Worst of all, if disclosure of the attendees’ identity was the calamity for commercial sensitivity and personal data that the ICO claims it to be, there should be an immediate and thorough investigation of how the information I requested came to be revealed on the ICO’s website and twitter account. The entire event was recorded and a promotional video was released. Several attendees (whose names and companies I cannot be given because of confidentiality, data protection and commercial prejudice) are identified and interviewed on camera, while there are numerous shots of other attendees who are clearly identifiable. Either the ICO has betrayed the confidentiality and personal data rights of these people, putting their companies at direct commercial risk, or their FOI response is a cack-handed attempt to avoid legitimate scrutiny. Either way, I strongly recommend that the left hand and the right hand in Wilmslow make some rudimentary attempts to get to know one another.

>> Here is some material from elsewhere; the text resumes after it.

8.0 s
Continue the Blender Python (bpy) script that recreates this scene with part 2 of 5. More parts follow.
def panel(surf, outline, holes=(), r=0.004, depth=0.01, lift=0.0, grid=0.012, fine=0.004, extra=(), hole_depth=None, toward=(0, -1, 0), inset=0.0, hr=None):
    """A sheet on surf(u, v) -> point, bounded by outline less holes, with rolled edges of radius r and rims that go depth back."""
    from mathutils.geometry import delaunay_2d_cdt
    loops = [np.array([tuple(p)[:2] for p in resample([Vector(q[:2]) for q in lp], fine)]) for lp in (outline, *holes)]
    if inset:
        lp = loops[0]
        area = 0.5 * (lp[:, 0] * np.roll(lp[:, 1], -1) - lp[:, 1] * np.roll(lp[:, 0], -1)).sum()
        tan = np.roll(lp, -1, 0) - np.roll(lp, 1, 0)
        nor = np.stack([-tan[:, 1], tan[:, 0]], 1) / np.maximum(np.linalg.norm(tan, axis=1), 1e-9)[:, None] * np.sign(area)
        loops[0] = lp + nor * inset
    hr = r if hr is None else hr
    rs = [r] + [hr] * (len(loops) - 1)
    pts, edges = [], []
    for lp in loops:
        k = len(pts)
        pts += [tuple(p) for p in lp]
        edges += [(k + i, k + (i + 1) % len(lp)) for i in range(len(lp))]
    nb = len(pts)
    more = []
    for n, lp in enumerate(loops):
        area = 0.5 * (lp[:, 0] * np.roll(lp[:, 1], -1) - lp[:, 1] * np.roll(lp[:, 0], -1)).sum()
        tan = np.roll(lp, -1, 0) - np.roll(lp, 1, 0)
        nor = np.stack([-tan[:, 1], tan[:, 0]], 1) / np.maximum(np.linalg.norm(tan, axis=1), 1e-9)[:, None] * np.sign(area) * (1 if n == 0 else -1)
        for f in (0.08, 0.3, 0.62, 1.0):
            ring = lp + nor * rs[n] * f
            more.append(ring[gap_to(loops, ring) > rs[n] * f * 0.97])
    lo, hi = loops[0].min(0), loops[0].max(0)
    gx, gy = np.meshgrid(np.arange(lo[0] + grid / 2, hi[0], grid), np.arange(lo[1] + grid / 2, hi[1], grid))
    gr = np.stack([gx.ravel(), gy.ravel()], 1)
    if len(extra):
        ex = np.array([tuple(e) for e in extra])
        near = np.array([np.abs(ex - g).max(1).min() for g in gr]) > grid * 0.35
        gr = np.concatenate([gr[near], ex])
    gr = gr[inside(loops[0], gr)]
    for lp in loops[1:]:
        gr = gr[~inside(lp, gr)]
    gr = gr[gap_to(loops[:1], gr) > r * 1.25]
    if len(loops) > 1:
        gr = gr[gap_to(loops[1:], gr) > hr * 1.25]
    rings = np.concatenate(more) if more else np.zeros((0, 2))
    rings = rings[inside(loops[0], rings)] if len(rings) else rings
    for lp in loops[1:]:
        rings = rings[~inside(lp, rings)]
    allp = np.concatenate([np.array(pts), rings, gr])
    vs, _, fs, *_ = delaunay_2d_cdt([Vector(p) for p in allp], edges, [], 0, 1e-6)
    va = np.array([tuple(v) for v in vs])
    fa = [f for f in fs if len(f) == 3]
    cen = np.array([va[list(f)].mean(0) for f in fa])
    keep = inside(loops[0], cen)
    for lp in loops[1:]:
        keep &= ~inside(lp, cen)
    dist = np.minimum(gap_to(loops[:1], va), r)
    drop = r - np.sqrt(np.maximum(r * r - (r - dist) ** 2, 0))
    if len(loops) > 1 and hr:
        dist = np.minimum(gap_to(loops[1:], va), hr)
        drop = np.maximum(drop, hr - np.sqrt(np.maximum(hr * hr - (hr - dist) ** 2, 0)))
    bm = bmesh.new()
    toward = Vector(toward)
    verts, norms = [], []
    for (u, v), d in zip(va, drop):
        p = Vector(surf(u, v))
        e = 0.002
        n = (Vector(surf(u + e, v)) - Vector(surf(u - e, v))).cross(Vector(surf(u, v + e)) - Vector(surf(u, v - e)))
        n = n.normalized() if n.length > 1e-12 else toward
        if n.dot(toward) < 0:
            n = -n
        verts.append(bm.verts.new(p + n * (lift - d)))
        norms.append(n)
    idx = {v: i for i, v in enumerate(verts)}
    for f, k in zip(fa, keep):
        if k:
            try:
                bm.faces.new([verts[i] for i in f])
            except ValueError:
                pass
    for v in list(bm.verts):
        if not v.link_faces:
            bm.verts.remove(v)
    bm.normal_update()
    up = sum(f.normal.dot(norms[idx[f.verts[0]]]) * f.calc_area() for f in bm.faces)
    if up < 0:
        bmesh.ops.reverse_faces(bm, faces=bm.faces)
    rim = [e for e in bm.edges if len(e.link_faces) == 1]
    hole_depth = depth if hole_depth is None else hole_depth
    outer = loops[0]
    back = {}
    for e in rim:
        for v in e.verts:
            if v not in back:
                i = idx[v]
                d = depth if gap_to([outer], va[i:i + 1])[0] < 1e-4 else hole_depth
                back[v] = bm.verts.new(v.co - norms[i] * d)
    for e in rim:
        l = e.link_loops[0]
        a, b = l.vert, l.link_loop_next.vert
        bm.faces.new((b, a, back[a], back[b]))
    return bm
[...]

Long ago, I was one of a number of online commentators described by the ICO’s comms people as a ‘driver of negative sentiment’. More recently, one of Denham’s more dedicated apologists accused me of being one of the regulator’s “adversaries”. I’m not a fan of the ICO, and I never have been. But this stinks. The determination to throw every conceivable exemption at a simple request to know who the ICO is talking to suggests that the office is afraid of scrutiny, afraid of having to justify what they’re doing and how they’re doing it. The incompetence of refusing to give me information that is on display on their website and Twitter account shows contempt for their obligations as an FOI regulator. The ICO has its head in the sand; as we drift out of the European mainstream into a lonely future on the fringes, their secrecy and incompetence should be matters of concern for anyone who cares about Data Protection.